The worst k8s situation I've seen is one where a startup's GKE infrastructure was migrated into a self-hosted k8s cluster which was cobbled together and had never been scaled up before. Nobody understood the failure points of the system, trivial mistakes caused frequent outages, and as engineers lost faith in the system they started blaming k8s for application level issues. Diving headfirst into a complex system with a production workload is a recipe for pain.

> It's a big tool for a big problem that most people don't have.

A thousand times yes. To a lesser extent, I would apply this to containerization generally.

If your needs are met by some Ansible/Chef/Puppet plays/recipes on a VPS, then you should embrace the simplicity and immediate flexibility you have, and just go that route.

I have seen so much relative over engineering to run simple workloads in containers that never needed to be scaled like that in the first place.

I would take this a step further to say that an extremely high % (like 95%) of organizations using k8s do not need it and would be much better off not using it.
k8s is really just a lot of Linuxisms put together in semi-novel, intelligent, and pluggable way. That list of features u/orf posted is all possible with plain Linux.
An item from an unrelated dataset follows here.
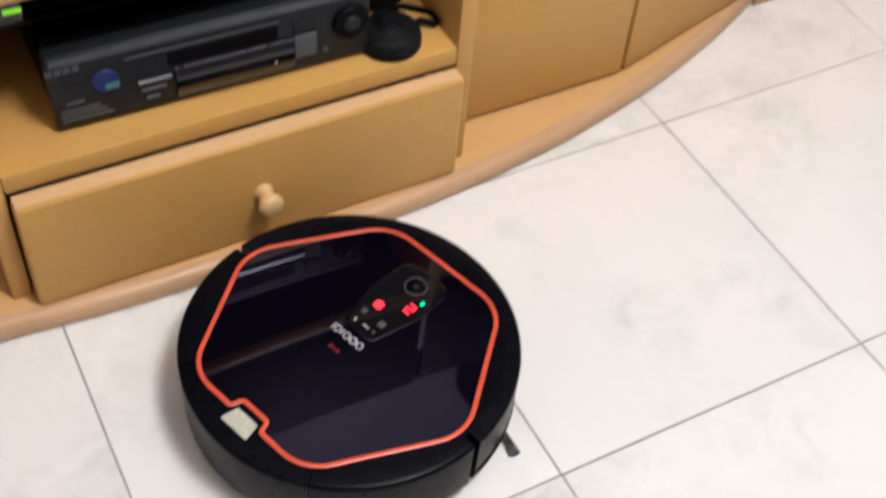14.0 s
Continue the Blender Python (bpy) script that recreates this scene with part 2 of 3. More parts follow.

You can start really minimal k8s, almost like plain containers on Linux. But going from one machine and one container/workload to literally 100k containers, 100s of machines and workloads working together in secure ways is really difficult without the organization that k8s APIs, interfaces, automations, and concepts impose on Linux.

I've helped an 80% new team survive Black Friday and make $10M revenue in 3 hours in a 6 week engagement. I helped a 100% new team build their first CI/CD system to build/run/test their aircraft embedded system in containers. I’ve helped credit card companies scale dozens of clusters to 150k services under management backed by over 250k containers, per cluster.

And it’s the same code that will run on a 10 year old PC or RPi3B as a single instance. It really is a story about the power of Linux.

I think you have a lot of people coming into the general backend/business-logic tech space who are not nearly enough of "computer people" or engineering-minded to actually be responsible for the uptime of a mission critical workload. They might think they are, but they don't know what it actually takes. (Your "operators and engineers", ostensibly, CAN handle this, but they need to be up to the task too.)

K8s among other things is a way of trying to abstract away the most computer/OS/network-literate parts of a software organization, so that you can be productive, as an org, hiring some computer people along with plenty of the readily-available "smart people who can write code." The former keeps your software running, the latter represent your business as code. It's a way of solving for the hiring market you HAVE, rather than the hiring market of 20 yrs ago. But it hinges on those deep-tech people being up to the task.

I don't think it's just orgs, as there are a lot of engineers that seem to have bought into the `k8s == awesome` mentality. I like Kubernetes and I think it has a lot to recommend it, but it's not a single silver bullet for all problems.
> But it’s been my experience over the last several jobs that many orgs are throwing mission critical workloads and hinging a lot of people’s productivity onto <INSERT_TECH_STACK_HERE> and asking operators and engineers to ostensibly figure it out as they go.

Some FANGs even pride themselves on how they get their army of inexperienced SDEs that on average stay 2 to 3 years with the company to JIT-onboard onto anything.

I think people want to pretend that deployment best practices "don't matter" with k8s but of course they do

As a start, see how many people just take the biggest docker image they can find, and install several irrelevant packages to run their service. Don't optimize/limit memory or CPU usage. Don't have a service that follows the 12-factor-app not even at the basic level (like fail fast, etc)

Complexity is inherently problematic - where does the opposite idea stem from?
Complexity is inherently problematic

I wouldn't necessarily agree, but curious to hear this thought developed some more, if you'd be willing to indulge me? Maybe I'm missing some implied context here that you have experience with that could change my mind.

where does the opposite idea stem from?

Good question. For me personally, it stems from my subscription to the dichotomy of accidental vs. essential complexity as written about here (and other places) https://simplicable.com/new/accidental-complexity-vs-essenti...

Sometimes complexity is unavoidable, but I don't conflate something being complex with a thing being complicated. Complicated systems I would agree, are inherently problematic.

(also, your username just made me very hungry for a falafel sandwich. Excuse me for a moment)

Our ability to build, understand, analyse, evolve, secure and troubleshoot systems depends on our ability to reason about and understand them. The more complex a system is the less we are able to do the aforementioned things.
This is a wonderful point, and it doesn’t mean that some people can’t hold “all of k8s” in their heads. At least theoretically some can, most can’t.

The simpler a system is, typically the easier it is to explain and maintain. In many businesses that takes a front seat. Some do need this level of complexity though. They’re both valid when applied appropriately.